◆ Short task
Scan the lines below for the string "objects" and report how many lines contain it, giving only the number.

◆ Supplied data
※ ※ ※
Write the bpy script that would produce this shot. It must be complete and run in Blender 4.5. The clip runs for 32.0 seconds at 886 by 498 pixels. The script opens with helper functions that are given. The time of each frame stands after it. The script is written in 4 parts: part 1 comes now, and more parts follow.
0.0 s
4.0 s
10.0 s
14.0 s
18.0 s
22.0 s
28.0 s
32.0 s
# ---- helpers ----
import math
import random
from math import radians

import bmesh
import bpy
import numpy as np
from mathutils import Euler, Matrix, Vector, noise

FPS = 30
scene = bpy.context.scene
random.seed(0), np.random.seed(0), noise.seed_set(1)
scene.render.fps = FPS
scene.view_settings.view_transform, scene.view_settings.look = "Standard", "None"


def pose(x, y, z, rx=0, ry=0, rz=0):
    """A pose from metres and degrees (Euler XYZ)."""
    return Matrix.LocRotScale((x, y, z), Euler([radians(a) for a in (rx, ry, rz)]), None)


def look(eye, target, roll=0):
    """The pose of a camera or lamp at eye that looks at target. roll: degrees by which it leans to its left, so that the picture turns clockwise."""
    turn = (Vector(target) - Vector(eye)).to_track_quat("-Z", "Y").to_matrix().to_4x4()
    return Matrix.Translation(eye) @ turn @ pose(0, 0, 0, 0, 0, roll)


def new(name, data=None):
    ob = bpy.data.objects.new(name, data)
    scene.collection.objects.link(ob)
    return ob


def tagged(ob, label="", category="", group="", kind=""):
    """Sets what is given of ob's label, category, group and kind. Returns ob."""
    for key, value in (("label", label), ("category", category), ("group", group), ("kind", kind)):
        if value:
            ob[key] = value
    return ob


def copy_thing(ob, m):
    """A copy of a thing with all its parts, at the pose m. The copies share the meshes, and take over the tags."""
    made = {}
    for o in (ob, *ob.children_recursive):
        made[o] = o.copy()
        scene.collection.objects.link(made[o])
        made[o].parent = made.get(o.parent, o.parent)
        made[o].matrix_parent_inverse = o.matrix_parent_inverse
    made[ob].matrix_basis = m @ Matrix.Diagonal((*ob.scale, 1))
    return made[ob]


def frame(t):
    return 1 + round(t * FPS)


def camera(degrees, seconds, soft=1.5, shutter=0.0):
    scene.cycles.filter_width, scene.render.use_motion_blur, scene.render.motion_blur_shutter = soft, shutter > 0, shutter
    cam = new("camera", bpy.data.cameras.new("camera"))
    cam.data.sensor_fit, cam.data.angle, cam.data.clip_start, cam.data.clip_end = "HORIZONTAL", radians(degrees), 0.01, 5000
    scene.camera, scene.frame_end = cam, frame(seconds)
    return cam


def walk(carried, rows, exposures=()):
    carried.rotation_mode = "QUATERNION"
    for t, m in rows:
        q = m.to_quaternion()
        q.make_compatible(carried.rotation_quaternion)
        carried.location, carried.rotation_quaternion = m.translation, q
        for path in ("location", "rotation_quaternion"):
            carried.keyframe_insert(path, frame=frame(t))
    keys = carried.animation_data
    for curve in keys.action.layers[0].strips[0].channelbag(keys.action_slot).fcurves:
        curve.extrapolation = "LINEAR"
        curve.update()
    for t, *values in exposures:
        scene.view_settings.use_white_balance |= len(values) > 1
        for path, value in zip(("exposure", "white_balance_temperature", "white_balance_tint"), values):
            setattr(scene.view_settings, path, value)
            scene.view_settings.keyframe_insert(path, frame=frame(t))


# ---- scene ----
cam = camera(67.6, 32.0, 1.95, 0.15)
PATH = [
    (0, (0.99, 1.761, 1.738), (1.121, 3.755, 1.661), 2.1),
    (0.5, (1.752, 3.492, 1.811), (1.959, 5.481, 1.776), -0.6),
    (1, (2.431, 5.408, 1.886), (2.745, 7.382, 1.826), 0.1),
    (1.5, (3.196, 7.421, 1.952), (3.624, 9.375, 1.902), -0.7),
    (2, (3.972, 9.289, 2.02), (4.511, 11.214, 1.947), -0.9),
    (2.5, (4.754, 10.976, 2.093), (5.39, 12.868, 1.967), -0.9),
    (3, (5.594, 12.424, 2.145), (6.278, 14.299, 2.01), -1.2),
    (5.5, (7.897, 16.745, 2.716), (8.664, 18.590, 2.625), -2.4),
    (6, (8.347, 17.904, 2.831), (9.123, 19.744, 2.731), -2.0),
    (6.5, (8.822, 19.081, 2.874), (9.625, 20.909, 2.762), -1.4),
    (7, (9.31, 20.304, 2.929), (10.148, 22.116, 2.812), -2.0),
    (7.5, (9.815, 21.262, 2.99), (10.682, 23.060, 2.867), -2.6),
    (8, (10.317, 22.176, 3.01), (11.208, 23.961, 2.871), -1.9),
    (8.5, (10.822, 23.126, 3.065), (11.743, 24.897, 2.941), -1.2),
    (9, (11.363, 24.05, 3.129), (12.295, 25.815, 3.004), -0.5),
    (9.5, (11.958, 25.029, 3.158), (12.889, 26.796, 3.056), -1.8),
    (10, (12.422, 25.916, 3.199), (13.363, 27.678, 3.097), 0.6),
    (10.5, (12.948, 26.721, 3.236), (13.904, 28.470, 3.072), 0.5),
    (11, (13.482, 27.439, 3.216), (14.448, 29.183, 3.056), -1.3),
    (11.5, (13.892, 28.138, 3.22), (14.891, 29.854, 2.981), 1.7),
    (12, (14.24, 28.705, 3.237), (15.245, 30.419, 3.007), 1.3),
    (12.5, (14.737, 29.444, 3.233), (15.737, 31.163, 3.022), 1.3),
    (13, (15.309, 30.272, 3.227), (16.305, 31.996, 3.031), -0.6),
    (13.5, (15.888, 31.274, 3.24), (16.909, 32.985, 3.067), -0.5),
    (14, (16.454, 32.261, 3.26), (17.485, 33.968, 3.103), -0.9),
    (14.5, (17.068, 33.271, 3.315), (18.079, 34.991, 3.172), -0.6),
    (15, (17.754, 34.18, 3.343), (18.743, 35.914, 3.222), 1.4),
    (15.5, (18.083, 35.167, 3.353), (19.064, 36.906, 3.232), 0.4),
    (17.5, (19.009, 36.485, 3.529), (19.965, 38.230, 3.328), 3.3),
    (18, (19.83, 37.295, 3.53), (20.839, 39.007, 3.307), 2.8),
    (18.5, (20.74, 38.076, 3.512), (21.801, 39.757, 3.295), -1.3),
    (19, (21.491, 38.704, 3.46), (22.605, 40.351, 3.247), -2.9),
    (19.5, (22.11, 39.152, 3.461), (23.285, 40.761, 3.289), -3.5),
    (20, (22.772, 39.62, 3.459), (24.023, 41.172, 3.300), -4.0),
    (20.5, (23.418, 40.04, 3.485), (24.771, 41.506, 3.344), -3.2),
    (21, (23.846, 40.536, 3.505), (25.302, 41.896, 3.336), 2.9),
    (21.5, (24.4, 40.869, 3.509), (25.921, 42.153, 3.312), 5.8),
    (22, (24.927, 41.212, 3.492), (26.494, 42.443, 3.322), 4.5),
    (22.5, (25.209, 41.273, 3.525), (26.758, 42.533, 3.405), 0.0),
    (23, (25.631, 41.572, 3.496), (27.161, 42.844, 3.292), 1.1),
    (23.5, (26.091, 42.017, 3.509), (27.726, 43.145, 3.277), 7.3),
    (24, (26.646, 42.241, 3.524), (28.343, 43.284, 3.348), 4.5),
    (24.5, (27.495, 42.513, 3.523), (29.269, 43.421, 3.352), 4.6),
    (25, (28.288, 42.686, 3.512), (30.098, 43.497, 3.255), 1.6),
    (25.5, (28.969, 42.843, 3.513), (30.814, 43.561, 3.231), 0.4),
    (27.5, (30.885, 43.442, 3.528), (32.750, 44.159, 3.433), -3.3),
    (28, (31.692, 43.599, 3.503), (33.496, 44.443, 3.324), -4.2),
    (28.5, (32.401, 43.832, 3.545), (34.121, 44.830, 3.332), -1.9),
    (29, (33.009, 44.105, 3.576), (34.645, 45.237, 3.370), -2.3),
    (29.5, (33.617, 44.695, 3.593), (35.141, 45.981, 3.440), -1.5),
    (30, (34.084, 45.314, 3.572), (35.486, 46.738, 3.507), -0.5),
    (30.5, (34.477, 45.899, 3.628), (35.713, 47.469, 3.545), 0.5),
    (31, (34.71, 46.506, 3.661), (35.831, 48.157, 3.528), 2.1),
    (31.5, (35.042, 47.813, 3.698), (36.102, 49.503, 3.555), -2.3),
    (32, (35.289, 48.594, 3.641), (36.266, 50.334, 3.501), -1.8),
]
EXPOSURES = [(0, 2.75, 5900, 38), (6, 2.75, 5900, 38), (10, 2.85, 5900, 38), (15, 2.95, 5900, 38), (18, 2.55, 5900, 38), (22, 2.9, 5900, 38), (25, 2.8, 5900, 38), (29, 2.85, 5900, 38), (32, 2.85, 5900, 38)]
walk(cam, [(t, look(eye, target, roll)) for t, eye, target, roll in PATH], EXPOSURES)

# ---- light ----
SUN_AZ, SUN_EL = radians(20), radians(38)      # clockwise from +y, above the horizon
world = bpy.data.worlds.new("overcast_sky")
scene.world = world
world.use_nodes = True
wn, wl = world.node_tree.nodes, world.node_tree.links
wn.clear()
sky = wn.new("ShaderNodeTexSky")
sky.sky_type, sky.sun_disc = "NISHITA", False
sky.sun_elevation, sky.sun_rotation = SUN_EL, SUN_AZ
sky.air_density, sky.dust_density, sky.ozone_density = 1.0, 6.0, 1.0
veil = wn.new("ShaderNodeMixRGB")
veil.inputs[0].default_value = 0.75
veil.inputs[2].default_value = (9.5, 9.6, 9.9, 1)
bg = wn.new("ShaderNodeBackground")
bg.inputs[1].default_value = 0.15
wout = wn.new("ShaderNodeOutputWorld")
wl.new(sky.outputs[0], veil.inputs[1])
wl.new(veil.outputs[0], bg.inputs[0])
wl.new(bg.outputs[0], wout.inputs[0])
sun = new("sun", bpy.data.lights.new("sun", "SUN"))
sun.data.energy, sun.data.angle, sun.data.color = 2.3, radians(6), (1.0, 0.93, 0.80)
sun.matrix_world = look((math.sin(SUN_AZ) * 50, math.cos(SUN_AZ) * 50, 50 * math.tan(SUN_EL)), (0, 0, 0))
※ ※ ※
◆ Task result
3